-- Aim of the task --
Produce word for word the lines of the data below running from the one that has "setattr(scene.view_settings, path, value)" to the one that has "scene.view_settings.keyframe_insert(path, frame=frame(t))", inclusive, and no others.

-- Raw data --

● ● ●

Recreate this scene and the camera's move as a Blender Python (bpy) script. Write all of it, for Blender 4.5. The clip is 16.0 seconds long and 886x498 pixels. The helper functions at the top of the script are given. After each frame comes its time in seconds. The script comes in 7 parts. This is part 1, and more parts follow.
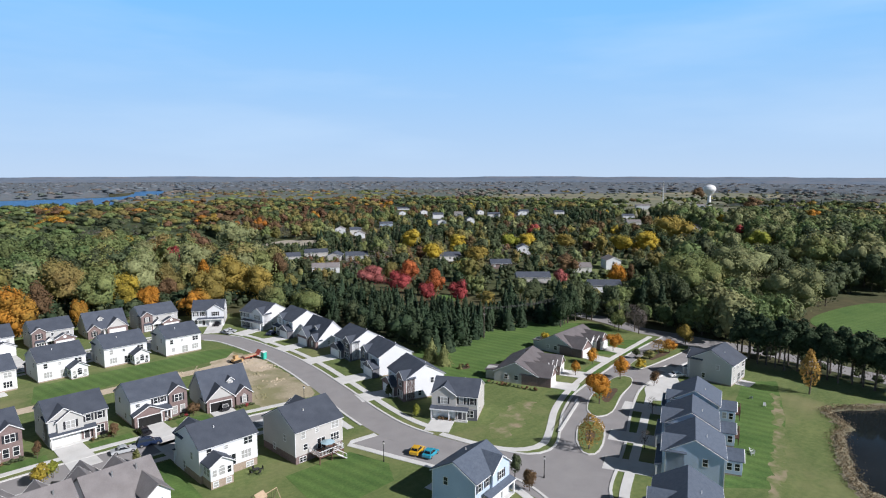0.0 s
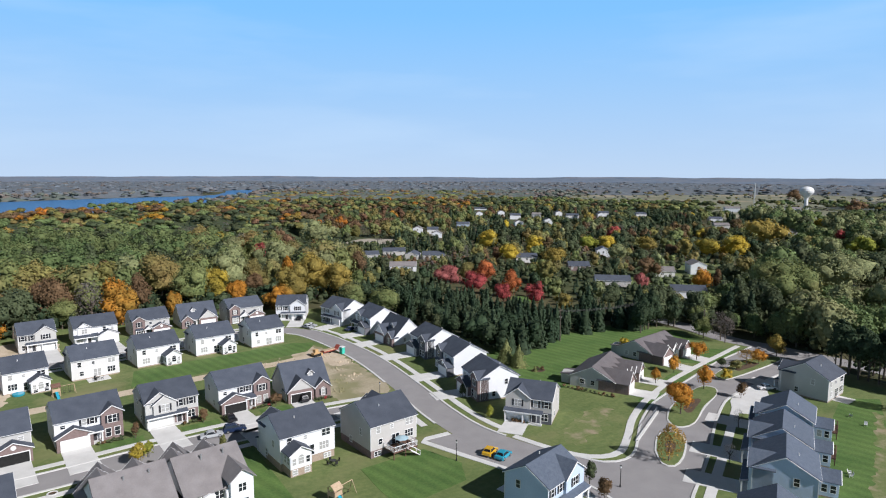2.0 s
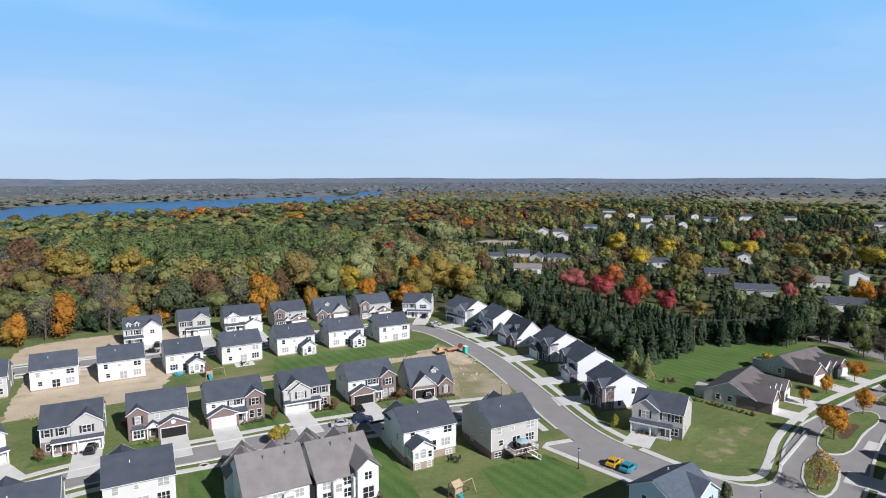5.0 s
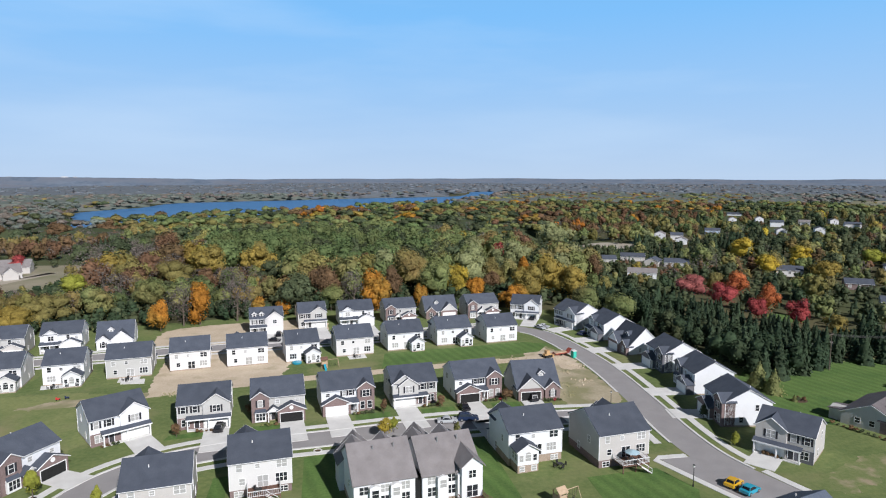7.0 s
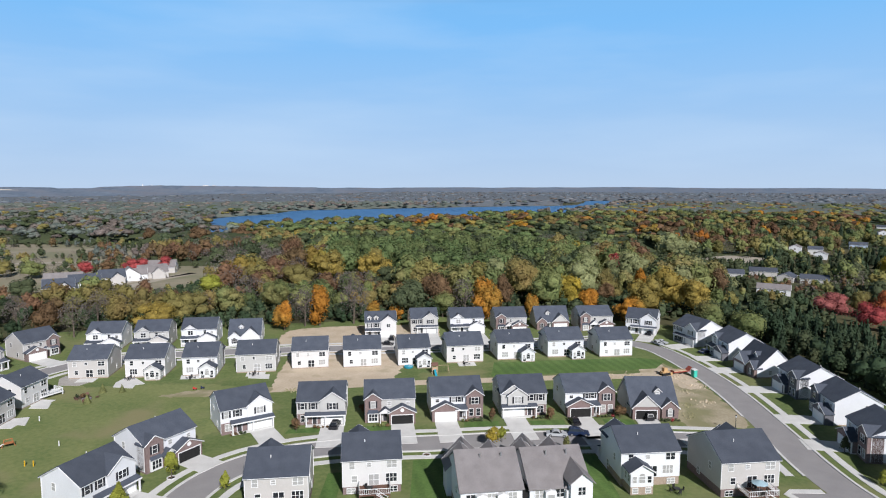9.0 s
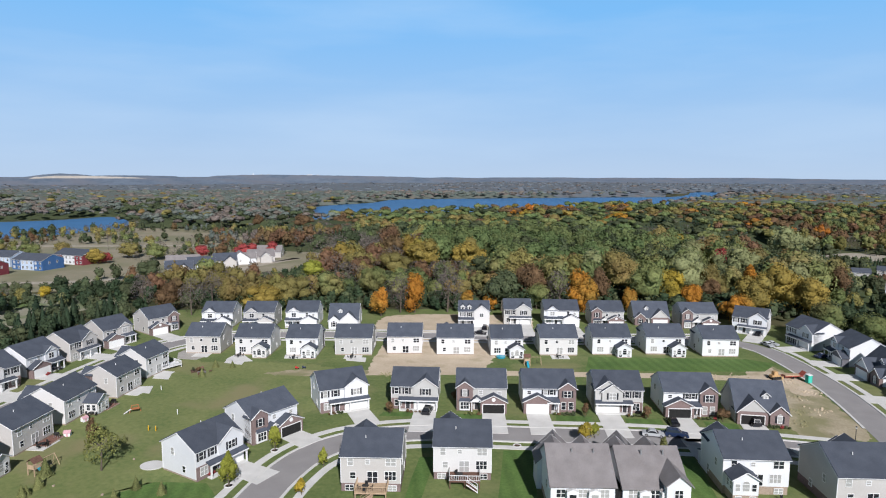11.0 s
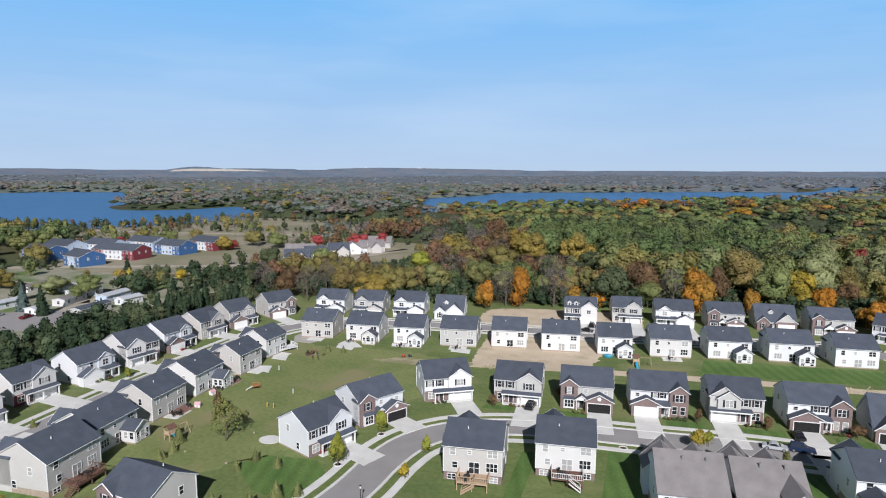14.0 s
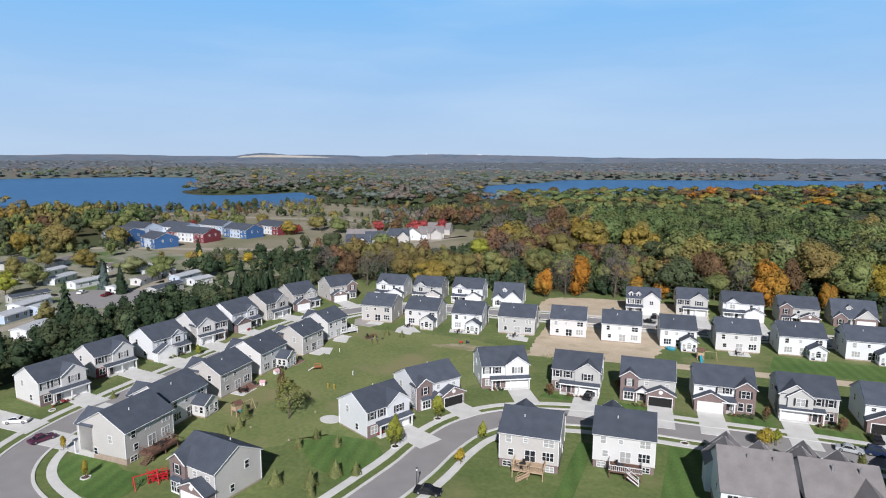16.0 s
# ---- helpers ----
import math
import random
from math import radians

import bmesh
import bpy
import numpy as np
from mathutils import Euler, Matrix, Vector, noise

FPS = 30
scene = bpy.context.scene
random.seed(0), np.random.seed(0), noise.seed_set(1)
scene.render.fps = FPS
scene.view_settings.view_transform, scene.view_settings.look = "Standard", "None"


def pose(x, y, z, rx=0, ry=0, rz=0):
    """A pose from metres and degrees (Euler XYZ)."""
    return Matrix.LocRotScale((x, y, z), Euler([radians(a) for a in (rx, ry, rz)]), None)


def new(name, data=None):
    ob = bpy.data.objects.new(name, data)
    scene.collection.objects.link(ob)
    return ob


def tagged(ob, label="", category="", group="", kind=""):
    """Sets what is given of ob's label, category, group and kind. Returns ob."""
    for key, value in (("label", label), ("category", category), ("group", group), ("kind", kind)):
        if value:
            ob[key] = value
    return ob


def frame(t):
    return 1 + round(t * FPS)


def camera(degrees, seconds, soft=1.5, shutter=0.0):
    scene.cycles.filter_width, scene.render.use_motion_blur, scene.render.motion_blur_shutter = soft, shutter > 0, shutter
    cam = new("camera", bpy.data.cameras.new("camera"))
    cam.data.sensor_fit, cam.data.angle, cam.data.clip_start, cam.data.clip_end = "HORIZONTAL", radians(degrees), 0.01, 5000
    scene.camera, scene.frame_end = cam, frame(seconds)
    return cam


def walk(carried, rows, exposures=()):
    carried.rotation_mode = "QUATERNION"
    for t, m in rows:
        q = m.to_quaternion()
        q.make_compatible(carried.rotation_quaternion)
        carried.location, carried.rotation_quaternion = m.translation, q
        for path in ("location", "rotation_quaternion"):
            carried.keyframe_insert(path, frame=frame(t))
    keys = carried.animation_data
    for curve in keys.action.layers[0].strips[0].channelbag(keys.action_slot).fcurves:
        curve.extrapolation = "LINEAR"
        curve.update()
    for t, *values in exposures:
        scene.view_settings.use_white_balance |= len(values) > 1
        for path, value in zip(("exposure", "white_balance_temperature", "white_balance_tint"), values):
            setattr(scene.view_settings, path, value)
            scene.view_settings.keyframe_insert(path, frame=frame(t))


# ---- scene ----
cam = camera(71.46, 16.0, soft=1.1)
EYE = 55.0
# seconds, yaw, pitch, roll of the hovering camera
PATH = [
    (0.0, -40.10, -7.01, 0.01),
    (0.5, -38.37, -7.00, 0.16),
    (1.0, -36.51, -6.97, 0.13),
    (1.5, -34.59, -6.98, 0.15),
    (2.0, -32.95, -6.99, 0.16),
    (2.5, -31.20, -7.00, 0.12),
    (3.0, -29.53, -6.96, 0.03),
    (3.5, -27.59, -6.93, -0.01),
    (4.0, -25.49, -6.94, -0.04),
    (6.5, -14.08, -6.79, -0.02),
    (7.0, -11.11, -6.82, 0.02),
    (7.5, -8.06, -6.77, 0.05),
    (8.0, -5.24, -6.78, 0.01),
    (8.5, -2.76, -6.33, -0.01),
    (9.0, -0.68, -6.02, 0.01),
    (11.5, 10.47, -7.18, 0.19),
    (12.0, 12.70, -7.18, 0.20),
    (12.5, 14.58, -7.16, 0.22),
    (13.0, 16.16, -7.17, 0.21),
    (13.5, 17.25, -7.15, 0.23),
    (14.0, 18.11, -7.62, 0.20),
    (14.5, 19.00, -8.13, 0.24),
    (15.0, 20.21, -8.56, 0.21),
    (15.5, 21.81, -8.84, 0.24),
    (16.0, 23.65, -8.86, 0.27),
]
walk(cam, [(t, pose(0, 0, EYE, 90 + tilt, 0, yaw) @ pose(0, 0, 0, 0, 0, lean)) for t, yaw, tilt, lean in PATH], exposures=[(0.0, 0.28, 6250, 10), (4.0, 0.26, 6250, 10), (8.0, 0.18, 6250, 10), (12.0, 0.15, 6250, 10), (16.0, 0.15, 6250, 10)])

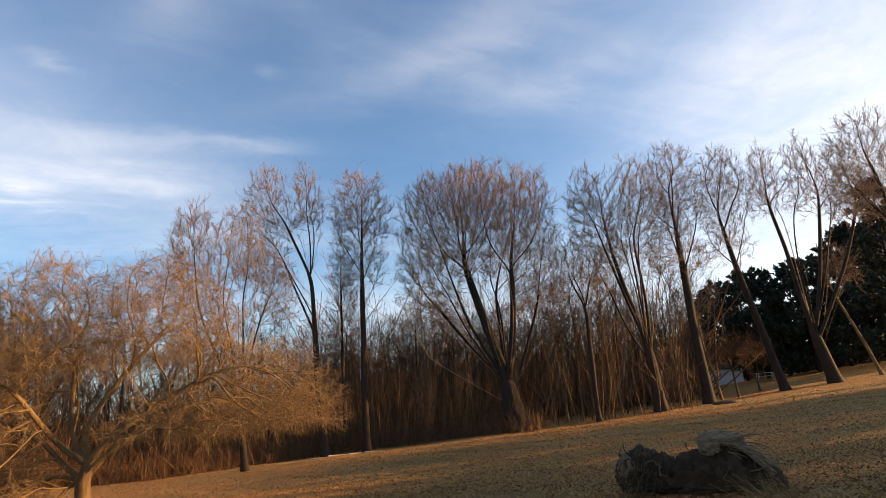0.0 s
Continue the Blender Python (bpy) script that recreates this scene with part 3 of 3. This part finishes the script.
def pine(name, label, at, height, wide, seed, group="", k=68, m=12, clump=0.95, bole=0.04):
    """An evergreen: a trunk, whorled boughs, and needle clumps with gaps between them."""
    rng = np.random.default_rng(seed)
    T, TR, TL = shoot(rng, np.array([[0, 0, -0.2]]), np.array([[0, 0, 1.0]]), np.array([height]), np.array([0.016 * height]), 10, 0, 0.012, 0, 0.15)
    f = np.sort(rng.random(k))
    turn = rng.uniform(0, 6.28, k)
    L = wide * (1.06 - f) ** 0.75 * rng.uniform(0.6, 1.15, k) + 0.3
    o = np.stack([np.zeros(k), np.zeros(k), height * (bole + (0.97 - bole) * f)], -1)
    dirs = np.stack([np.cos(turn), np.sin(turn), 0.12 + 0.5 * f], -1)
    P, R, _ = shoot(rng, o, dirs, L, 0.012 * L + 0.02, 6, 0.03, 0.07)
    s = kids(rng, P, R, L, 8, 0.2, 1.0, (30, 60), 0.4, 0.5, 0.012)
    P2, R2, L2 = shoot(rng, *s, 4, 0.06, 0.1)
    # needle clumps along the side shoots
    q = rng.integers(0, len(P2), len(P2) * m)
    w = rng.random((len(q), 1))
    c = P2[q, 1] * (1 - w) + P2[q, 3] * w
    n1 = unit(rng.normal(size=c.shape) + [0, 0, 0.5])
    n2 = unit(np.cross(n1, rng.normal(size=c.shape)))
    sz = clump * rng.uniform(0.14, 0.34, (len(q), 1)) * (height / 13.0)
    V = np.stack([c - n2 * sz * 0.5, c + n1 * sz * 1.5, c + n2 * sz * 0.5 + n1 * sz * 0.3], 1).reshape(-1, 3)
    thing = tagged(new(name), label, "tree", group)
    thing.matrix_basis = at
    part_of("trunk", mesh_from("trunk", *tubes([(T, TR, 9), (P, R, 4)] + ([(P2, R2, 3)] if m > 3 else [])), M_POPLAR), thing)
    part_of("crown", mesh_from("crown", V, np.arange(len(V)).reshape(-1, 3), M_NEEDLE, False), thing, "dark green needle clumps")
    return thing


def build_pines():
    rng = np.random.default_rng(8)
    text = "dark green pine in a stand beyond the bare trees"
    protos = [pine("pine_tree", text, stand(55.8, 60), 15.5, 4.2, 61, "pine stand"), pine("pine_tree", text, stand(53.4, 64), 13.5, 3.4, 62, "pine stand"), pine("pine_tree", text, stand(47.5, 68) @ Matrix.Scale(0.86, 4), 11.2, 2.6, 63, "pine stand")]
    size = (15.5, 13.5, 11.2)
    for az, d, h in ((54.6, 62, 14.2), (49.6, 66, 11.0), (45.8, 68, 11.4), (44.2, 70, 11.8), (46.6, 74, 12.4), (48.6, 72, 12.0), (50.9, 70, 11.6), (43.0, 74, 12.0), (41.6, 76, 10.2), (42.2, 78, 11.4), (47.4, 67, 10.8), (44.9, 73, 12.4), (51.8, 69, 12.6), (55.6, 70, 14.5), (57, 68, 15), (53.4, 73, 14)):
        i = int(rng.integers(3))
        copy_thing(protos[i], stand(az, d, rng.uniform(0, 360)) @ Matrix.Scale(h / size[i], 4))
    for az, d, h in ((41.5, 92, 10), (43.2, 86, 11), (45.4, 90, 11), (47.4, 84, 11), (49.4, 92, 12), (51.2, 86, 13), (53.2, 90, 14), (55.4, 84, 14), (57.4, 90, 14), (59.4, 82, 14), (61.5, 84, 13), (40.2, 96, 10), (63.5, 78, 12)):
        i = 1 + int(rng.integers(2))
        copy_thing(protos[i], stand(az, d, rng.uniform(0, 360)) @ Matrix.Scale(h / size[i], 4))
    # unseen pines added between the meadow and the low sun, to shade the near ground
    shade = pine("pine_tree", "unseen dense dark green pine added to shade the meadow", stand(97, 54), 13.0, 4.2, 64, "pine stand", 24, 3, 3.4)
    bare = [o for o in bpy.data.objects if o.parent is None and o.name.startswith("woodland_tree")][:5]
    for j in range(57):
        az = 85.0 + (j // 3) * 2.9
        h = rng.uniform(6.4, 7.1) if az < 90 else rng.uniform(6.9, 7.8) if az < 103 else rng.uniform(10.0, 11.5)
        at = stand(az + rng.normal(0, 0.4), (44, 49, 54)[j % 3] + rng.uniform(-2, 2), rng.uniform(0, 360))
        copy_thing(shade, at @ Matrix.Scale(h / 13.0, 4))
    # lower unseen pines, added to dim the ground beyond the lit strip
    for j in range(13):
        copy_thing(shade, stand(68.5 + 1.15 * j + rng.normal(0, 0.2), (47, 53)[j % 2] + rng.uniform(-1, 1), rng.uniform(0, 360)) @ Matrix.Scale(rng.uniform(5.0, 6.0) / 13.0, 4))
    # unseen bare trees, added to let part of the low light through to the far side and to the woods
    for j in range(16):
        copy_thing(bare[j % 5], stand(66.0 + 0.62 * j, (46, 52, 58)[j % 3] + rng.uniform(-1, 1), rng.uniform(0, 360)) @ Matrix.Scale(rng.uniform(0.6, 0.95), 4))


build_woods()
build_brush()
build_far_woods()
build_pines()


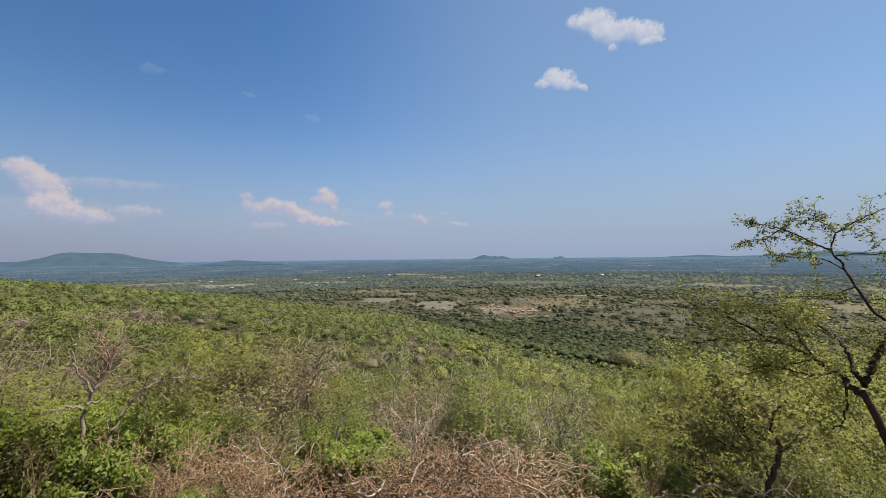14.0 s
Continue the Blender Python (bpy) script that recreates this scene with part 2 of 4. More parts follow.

● ● ●

-- The answer --
            setattr(scene.view_settings, path, value)
            scene.view_settings.keyframe_insert(path, frame=frame(t))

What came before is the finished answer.